In practice, the new pipeline dramatically shortened the production cycle for a high‑profile promotion (Jay Chou’s new album). By applying AI‑based 4K up‑conversion, the workflow was reduced from 3–4 hours to about one hour, enabling Bilibili to be the only platform offering 4K live streaming for the event.
4K Real‑Time Super‑Resolution for Game Live – The team analyzed performance constraints (frame rate, hardware resources) and compared frame‑parallel vs. block‑parallel schemes, noting the latency trade‑offs of each. For game streams, they leveraged the repetitive high‑frequency textures of game video, using a GAN with adversarial loss, pixel loss, and a custom edge‑loss based on Sobel operators to preserve sharp textures while avoiding typical GAN artifacts. The network architecture replaces the popular ESA attention with a lightweight high‑pass channel attention, and employs re‑parameterization to merge skip, 1×1, and 3×3 convolutions into a single 3×3 kernel at inference time. An “Unshuffle” operation (the inverse of PixelShuffle) is used to down‑sample feature maps without information loss, reducing compute in the head/tail of the network. The final model runs at 75 fps on a single V100 GPU and achieves 106 K parameters (<1 M), delivering 4K 60 fps super‑resolution for live game streams.

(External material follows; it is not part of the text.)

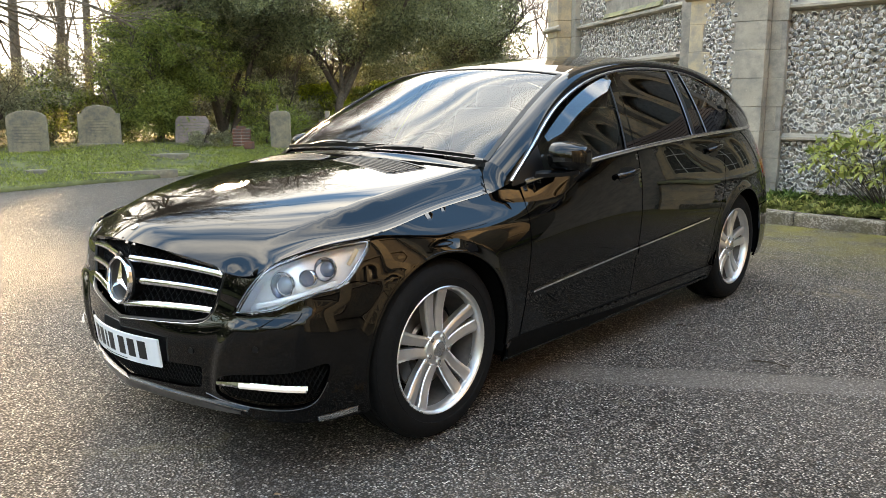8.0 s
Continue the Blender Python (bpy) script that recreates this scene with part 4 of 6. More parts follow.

Low‑Rank Reconstruction for Narrow‑Band HD Pre‑Processing – Traditional approaches either rely on DCT‑based coding (which discards high‑frequency information uniformly) or aggressive denoising (which also removes useful signal). The proposed method treats the problem as a low‑rank matrix reconstruction: the reconstructed image A must have low rank (few frequency components) while the residual E = D‑A remains perceptually small. Perceptual constraints are enforced with a combination of pixel‑loss, LPIPS (perceptual loss), and FID. A spectral‑entropy loss is introduced in a two‑stage training pipeline: stage‑1 produces a coarse reconstruction, stage‑2 learns an attention‑like weighting over DCT coefficients of each block to minimize the entropy of the resulting spectrum, effectively approximating the low‑rank constraint. This yields a model with only ~3 K parameters that runs at >300 fps on a T4 GPU, providing substantial bitrate savings (≈16 % overall, >18 % for 1080p+ resolutions).
HDR Pipeline – The HDR conversion consists of three steps: (1) Color Conversion (global exposure and color adjustment on 8‑bit), (2) Global Color Mapping (mapping bt709 to bt2020 10‑bit), and (3) Local Enhancement (fine‑grained adjustments). The talk highlighted a data‑driven 3D‑LUT approach where a network predicts per‑clip LUT weights to achieve scene‑aware color grading.
Summary & Outlook – The speaker concluded with ongoing work on “high‑blur restoration” for legacy footage. Large diffusion models (e.g., LDM) fine‑tuned with LoRA on low‑resolution/high‑resolution pairs show promising texture recovery, though temporal consistency remains a challenge. Continued research on video‑specific degradation models and model‑level optimization is expected to further close the gap between low‑quality legacy content and modern high‑definition standards.